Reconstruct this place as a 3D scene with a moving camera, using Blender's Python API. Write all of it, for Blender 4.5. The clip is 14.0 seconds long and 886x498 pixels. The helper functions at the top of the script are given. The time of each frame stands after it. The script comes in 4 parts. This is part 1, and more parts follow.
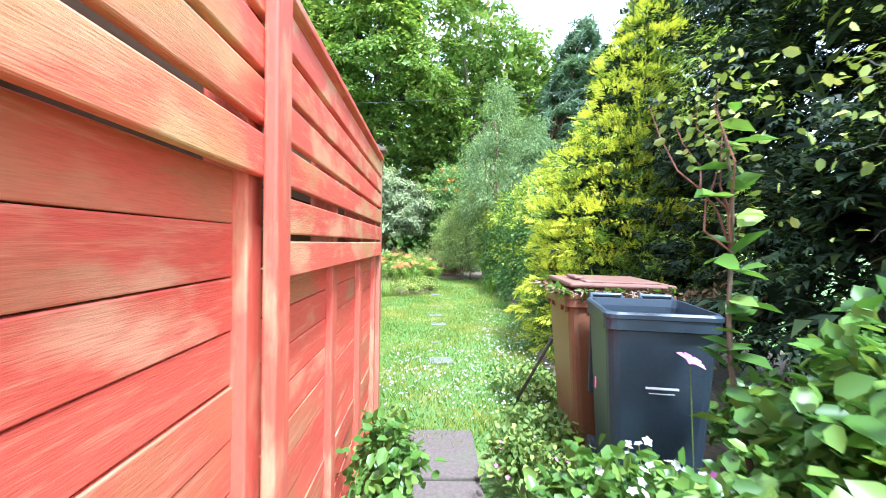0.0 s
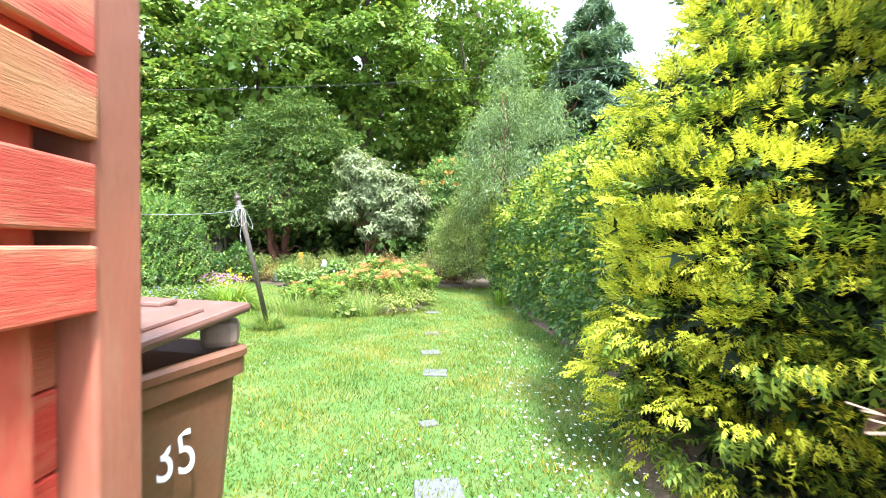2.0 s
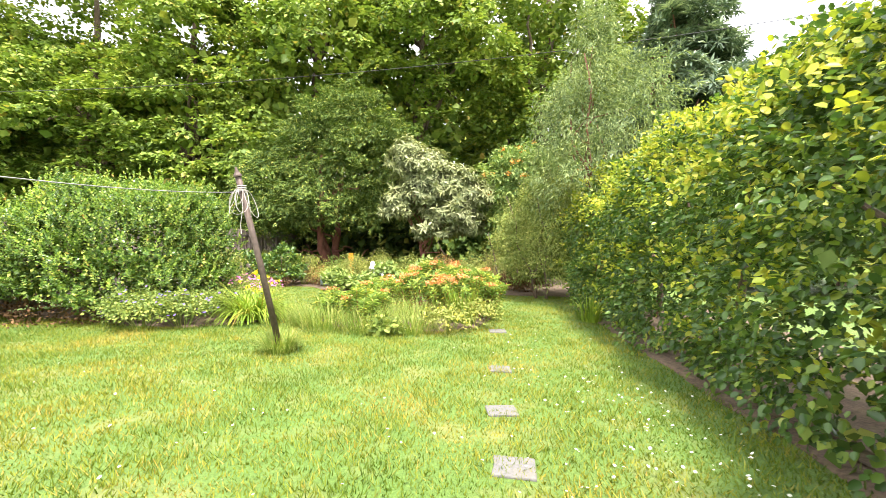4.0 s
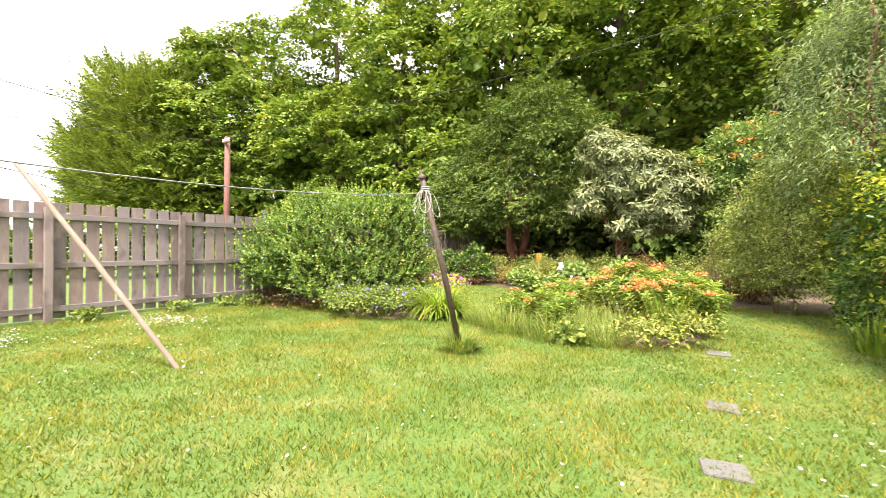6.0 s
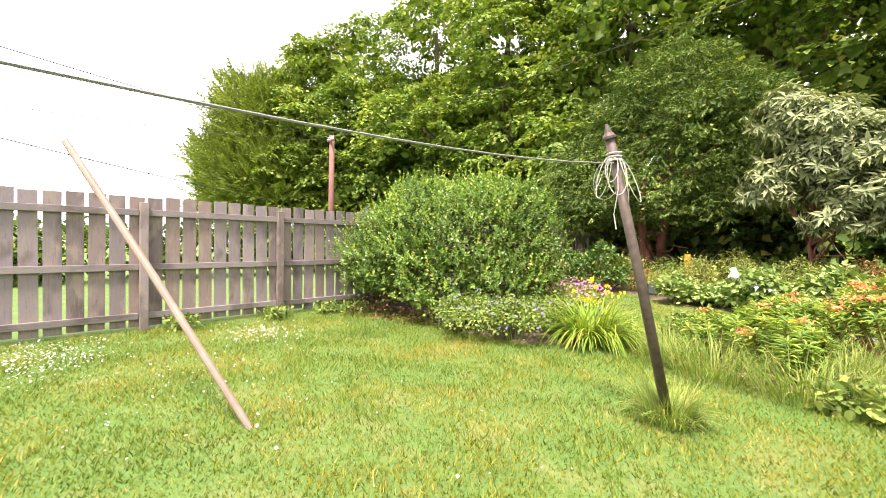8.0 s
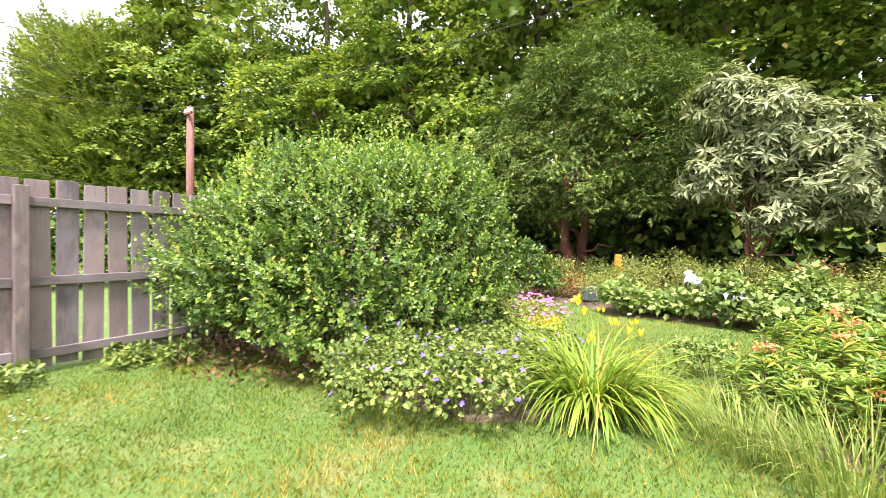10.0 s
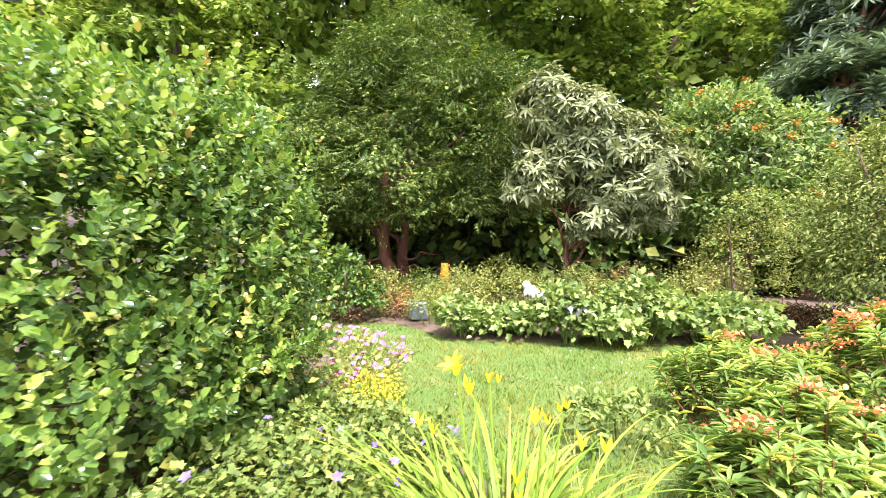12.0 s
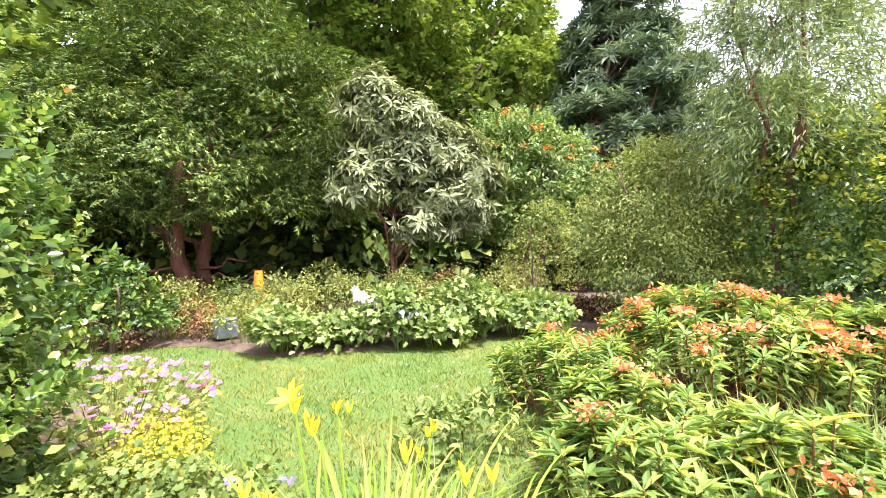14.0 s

☆ ☆ ☆

* **TASK GOAL**:
Return the listing above word for word, with the pictures removed.

* **WRITTEN RESPONSE**:
Reconstruct this place as a 3D scene with a moving camera, using Blender's Python API. Write all of it, for Blender 4.5. The clip is 14.0 seconds long and 886x498 pixels. The helper functions at the top of the script are given. The time of each frame stands after it. The script comes in 4 parts. This is part 1, and more parts follow.
0.0 s
2.0 s
4.0 s
6.0 s
8.0 s
10.0 s
12.0 s
14.0 s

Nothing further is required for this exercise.